I say Carter soured on Israel. I think he also sweetened on the Arabs. The evenhandedness he professed and practiced while in power has since yielded to a scarcely concealed onesidededness. Carter's writing now conveys an unmistakable sense that the plight of the Palestinians is paramount in his mind, touches him to the moral quick, that Israel is responsible for the Palestinians' continuing tragedy, that Israel has fallen from grace. He can write of, for instance, the Saudis, whom he sees as "a crucial and beneficial force" for peace, that although they "look upon Israel as a disturbing irritant that might ultimately be removed, in the meantime they would probably give tacit support to a peace arrangement based on U.N. Resolution 242 or the Fez declaration . . ." No less chilling than his picture of the Saudis is his evident unawareness of how chilling that picture is.

IF YOU HAD the world's sweetest prize almost in your grasp and someone took it from you -- or that is what you thought, anyway -- would you not harbor just a bit of bitterness, just a bit? Of course Jimmy Carter, still in his heart the Christian soldier marching toward peace, does not blame Begin or the Israelis outright. One can guess it is painful to relive the story in detail. There evidently is not available the documentation to match that which the Israelis provide to support their case on the settlements. Carter is in deep repression on this most crucial episode. It imparts to his book its strained clenched-teeth quality, as though he is not levelling with himself, or with the reader.

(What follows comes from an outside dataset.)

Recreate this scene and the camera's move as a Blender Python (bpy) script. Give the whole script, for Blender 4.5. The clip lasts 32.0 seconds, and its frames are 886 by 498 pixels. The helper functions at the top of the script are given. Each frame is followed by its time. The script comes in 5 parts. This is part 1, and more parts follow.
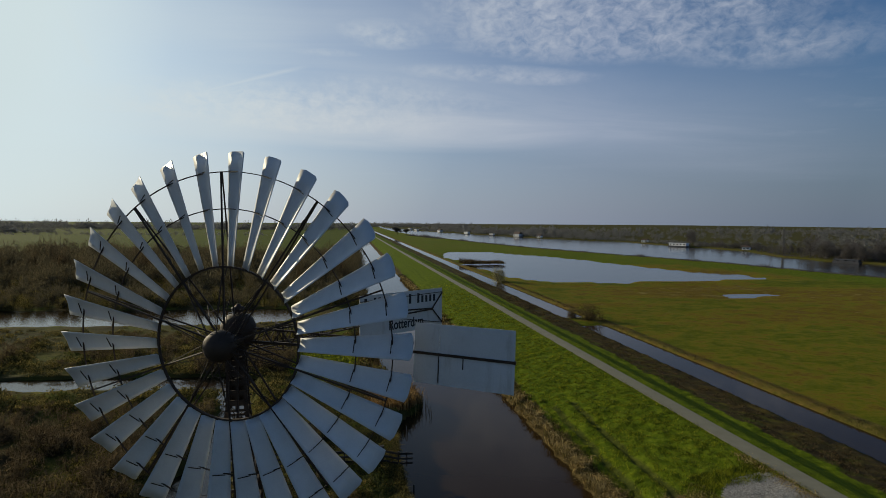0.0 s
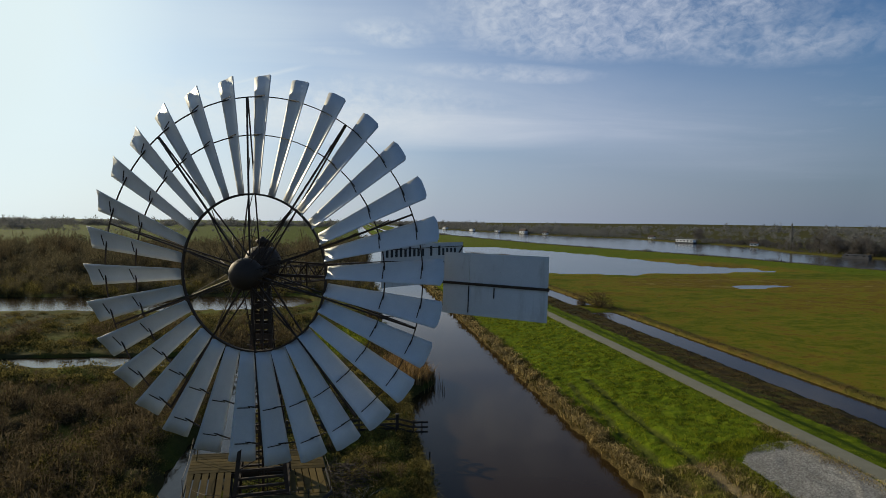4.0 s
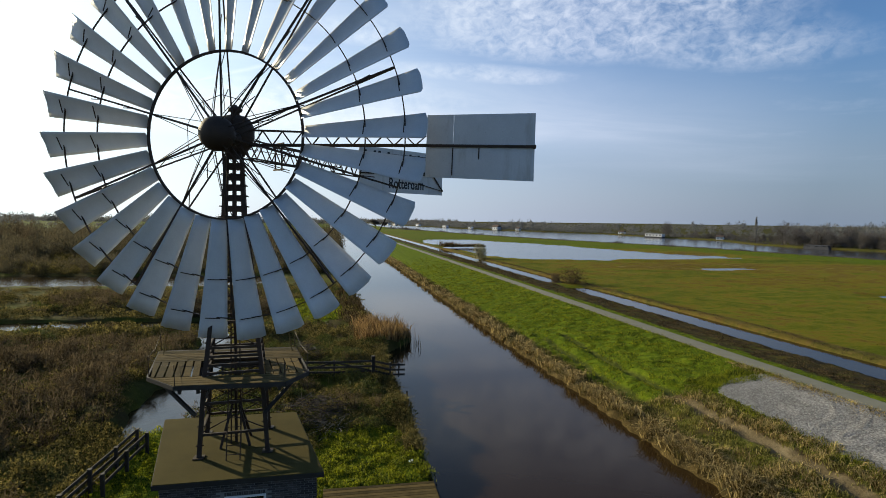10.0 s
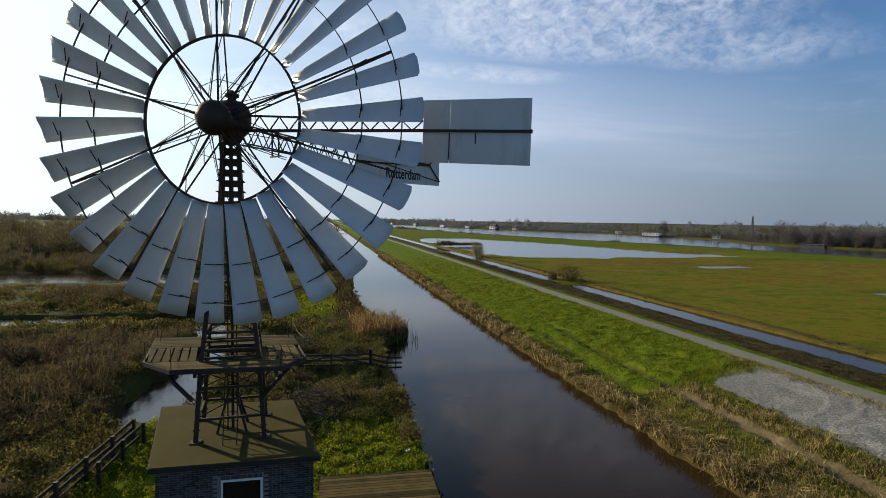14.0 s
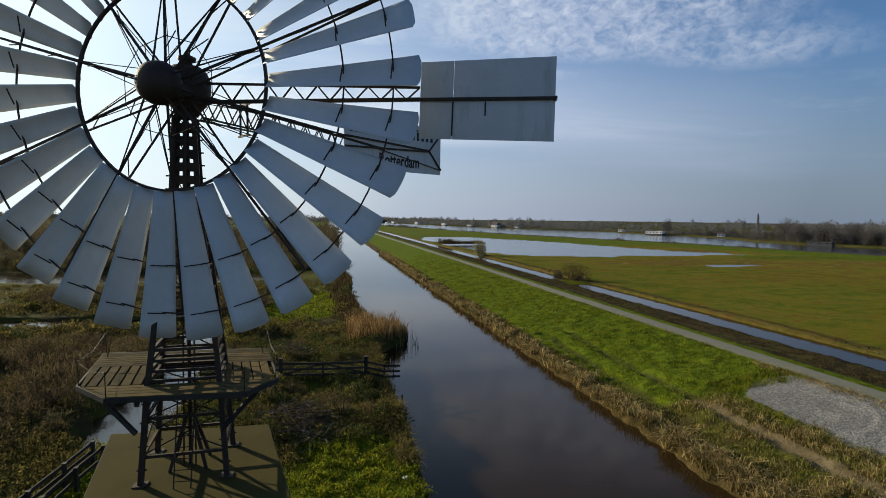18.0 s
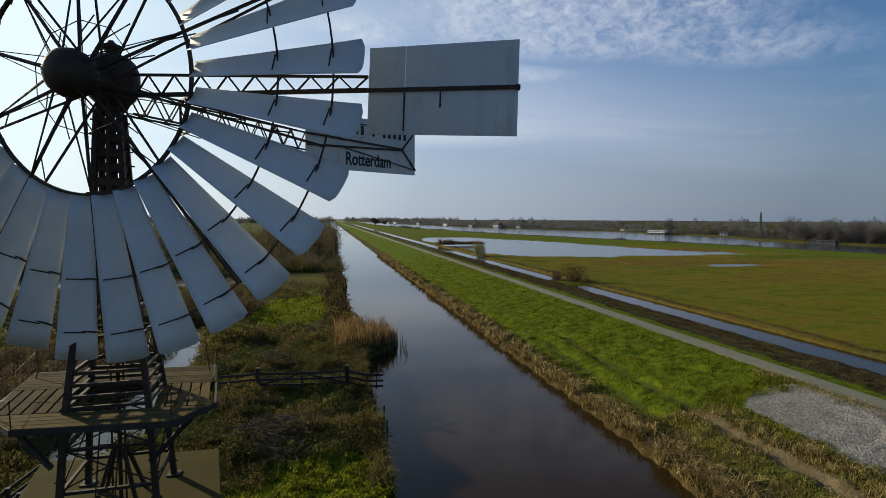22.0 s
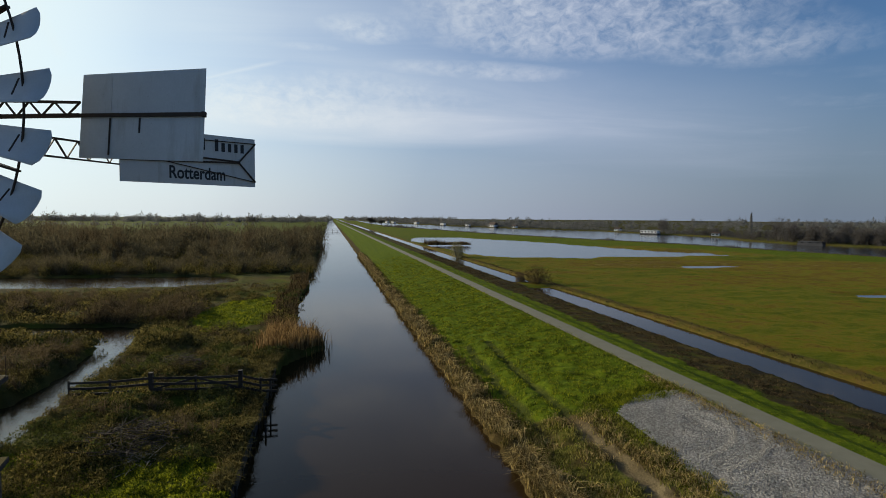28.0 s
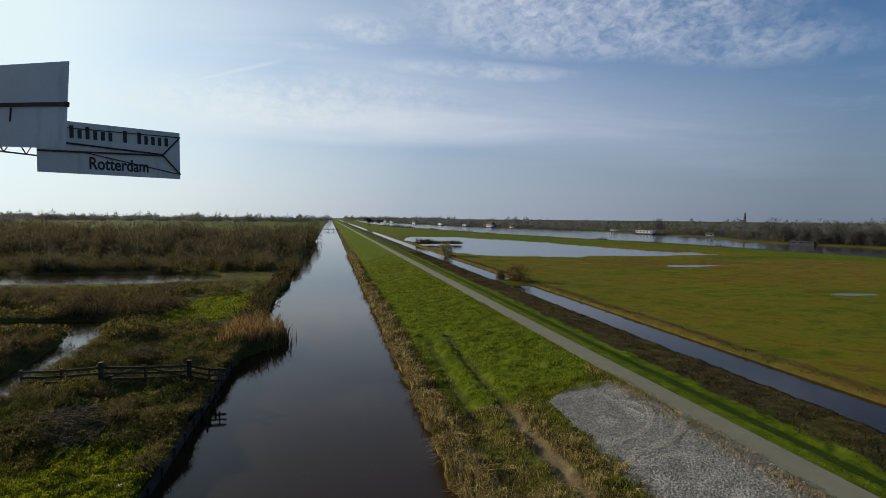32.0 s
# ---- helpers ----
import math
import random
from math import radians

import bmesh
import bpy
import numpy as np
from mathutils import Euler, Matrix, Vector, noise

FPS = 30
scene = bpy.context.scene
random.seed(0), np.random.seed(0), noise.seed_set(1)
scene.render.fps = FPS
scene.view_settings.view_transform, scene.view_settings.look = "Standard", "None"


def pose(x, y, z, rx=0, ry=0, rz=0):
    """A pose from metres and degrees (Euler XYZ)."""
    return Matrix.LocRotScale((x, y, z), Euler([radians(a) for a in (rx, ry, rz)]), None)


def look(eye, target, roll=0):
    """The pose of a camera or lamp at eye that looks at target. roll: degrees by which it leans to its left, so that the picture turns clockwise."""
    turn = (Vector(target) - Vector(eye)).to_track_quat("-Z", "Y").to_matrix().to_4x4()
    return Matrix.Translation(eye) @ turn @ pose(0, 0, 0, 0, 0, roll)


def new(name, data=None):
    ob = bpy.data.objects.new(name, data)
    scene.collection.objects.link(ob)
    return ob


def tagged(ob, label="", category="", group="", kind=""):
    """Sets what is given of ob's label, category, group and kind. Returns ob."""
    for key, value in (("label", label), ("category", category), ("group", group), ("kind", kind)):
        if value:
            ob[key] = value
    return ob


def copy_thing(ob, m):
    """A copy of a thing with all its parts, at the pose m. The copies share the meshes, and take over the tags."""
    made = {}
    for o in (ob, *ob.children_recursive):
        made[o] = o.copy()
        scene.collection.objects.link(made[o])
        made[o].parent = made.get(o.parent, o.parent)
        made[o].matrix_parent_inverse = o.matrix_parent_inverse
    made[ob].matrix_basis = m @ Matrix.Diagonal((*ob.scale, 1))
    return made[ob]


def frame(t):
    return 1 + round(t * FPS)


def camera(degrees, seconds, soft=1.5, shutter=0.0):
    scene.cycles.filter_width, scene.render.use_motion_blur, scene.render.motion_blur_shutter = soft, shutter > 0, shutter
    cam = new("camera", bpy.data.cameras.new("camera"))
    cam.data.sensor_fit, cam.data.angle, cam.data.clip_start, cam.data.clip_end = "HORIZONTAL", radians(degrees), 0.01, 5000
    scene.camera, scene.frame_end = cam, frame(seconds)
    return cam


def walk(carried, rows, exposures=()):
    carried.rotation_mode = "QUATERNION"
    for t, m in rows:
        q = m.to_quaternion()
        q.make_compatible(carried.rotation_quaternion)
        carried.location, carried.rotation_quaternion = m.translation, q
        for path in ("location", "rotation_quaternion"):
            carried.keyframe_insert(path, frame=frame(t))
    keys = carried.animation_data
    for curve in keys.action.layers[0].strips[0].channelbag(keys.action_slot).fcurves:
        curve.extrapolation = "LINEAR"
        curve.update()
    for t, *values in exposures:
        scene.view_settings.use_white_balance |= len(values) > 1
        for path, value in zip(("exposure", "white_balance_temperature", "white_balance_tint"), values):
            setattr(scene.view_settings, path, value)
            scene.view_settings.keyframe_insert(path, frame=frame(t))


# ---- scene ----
cam = camera(78, 32.0, soft=0.7)
walk(cam, [
    (0, look((1.760, -16.775, 17.322), (4.591, 2.999, 16.324), 0.38)),
    (1, look((1.585, -16.789, 16.825), (4.306, 2.999, 15.804), 0.46)),
    (2, look((1.399, -16.739, 16.297), (4.077, 3.054, 15.277), 0.51)),
    (3, look((1.217, -16.605, 15.747), (3.869, 3.191, 14.698), 0.56)),
    (6, look((0.850, -16.106, 13.717), (3.532, 3.685, 12.668), 0.47)),
    (7, look((0.767, -16.123, 12.791), (3.445, 3.668, 11.727), 0.64)),
    (8, look((0.682, -16.131, 11.982), (3.371, 3.660, 10.933), 0.75)),
    (9, look((0.699, -15.964, 11.347), (3.389, 3.825, 10.273), 0.86)),
    (10, look((0.871, -15.981, 11.190), (4.506, 3.657, 10.129), 0.71)),
    (11, look((0.918, -15.996, 11.071), (4.616, 3.632, 10.027), 0.67)),
    (12, look((0.929, -16.080, 10.927), (4.637, 3.546, 9.895), 0.67)),
    (13, look((0.903, -16.138, 10.799), (4.625, 3.485, 9.754), 0.72)),
    (14, look((0.883, -16.039, 10.769), (4.616, 3.580, 9.694), 0.76)),
    (17, look((1.167, -13.938, 10.650), (4.858, 5.686, 9.525), 0.77)),
    (18, look((1.441, -13.065, 10.568), (5.111, 6.564, 9.444), 0.65)),
    (19, look((1.716, -12.321, 10.454), (5.355, 7.312, 9.308), 0.66)),
    (20, look((1.930, -11.874, 10.422), (5.556, 7.762, 9.285), 0.58)),
    (21, look((2.190, -11.726, 10.534), (5.790, 7.914, 9.397), 0.42)),
    (22, look((2.736, -11.824, 10.684), (6.314, 7.821, 9.569), 0.29)),
    (23, look((3.646, -11.996, 10.793), (7.205, 7.655, 9.708), 0.23)),
    (24, look((4.765, -12.058, 10.905), (8.294, 7.598, 9.819), 0.26)),
    (25, look((5.932, -12.056, 11.030), (9.469, 7.597, 9.917), 0.38)),
    (28, look((8.868, -13.351, 11.184), (12.397, 6.302, 10.042), 0.41)),
    (29, look((9.730, -13.267, 11.288), (13.277, 6.380, 10.101), 0.70)),
    (30, look((10.551, -13.402, 11.303), (14.130, 6.237, 10.079), 0.87)),
    (31, look((11.279, -13.873, 11.152), (14.849, 5.768, 9.946), 0.81)),
    (32, look((11.981, -14.694, 10.864), (15.505, 4.960, 9.723), 0.54)),
], exposures=[(0.0, -0.43), (3.0, -0.26), (6.0, 0.16), (8.0, 0.46), (10.0, 0.36), (13.0, 0.26), (19.0, 0.08), (25.0, -0.05), (32.0, -0.11)])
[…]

Carter is too intelligent, knowledgeable and decent not to make the obligatory bows to everybody's responsibilities to peace. But there is more weight to his collateral asides and indirect statements to the effect that the Israelis fling their political weight around in the United States and the United States must lean on them if they continue to reject the legitimate demands of the Palestinians.

All of which has much truth. The Israelis do fling their political weight around, brazenly, and the United States should not hesitate to lean on them, wisely. But this is truth on the second level, not on the first level, where it counts. Carter worked on the first level at Camp David. He succeeded there not simply by leaning on the Israelis but by seizing an historical opening, by grasping the psychology of two unique men, and by demonstrating an empathy for both nations' most profound anxieties, Israel's about its future -- survival, Egypt's about its past -- pride.

At Camp David, Carter did not threaten Israel with punishment, loss and abandonment in the name of overarching American interests, which is, I think, the direction his tone now points to. Such a strategy is wrong and cannot work on a determined sovereign state with the resources at Israel's command -- resources, including its political clout, that cannot be disposed of by sticking pins in a phantom Begin doll or by performing prodigies of manipulation and maneuver, although prodigies are necessary.

Carter forgets that Israel has a perfect batting average on negotiations: two for two. No one who ever sat down with Israel has gotten up without feeling utterly battered but ready all the same to sign on the dotted line. Afterwards, with both Egypt and then Lebanon, deterioration set in. That is something for Israel and its friends to think about much more seriously than they have. But agreement was reached.

The way to get peace in the Middle East is to put a reliable Palestinian at a table opposite Israel. In the right circumstances, it could even be Yasser Arafat: the ultimate Israeli objection to him is less that he leads a band of "terrorists" than that he cannot deliver the people he claims to represent. Then send over an American mediator who has the moral and political stamina Jimmy Carter brought to Camp David. There's peace for you.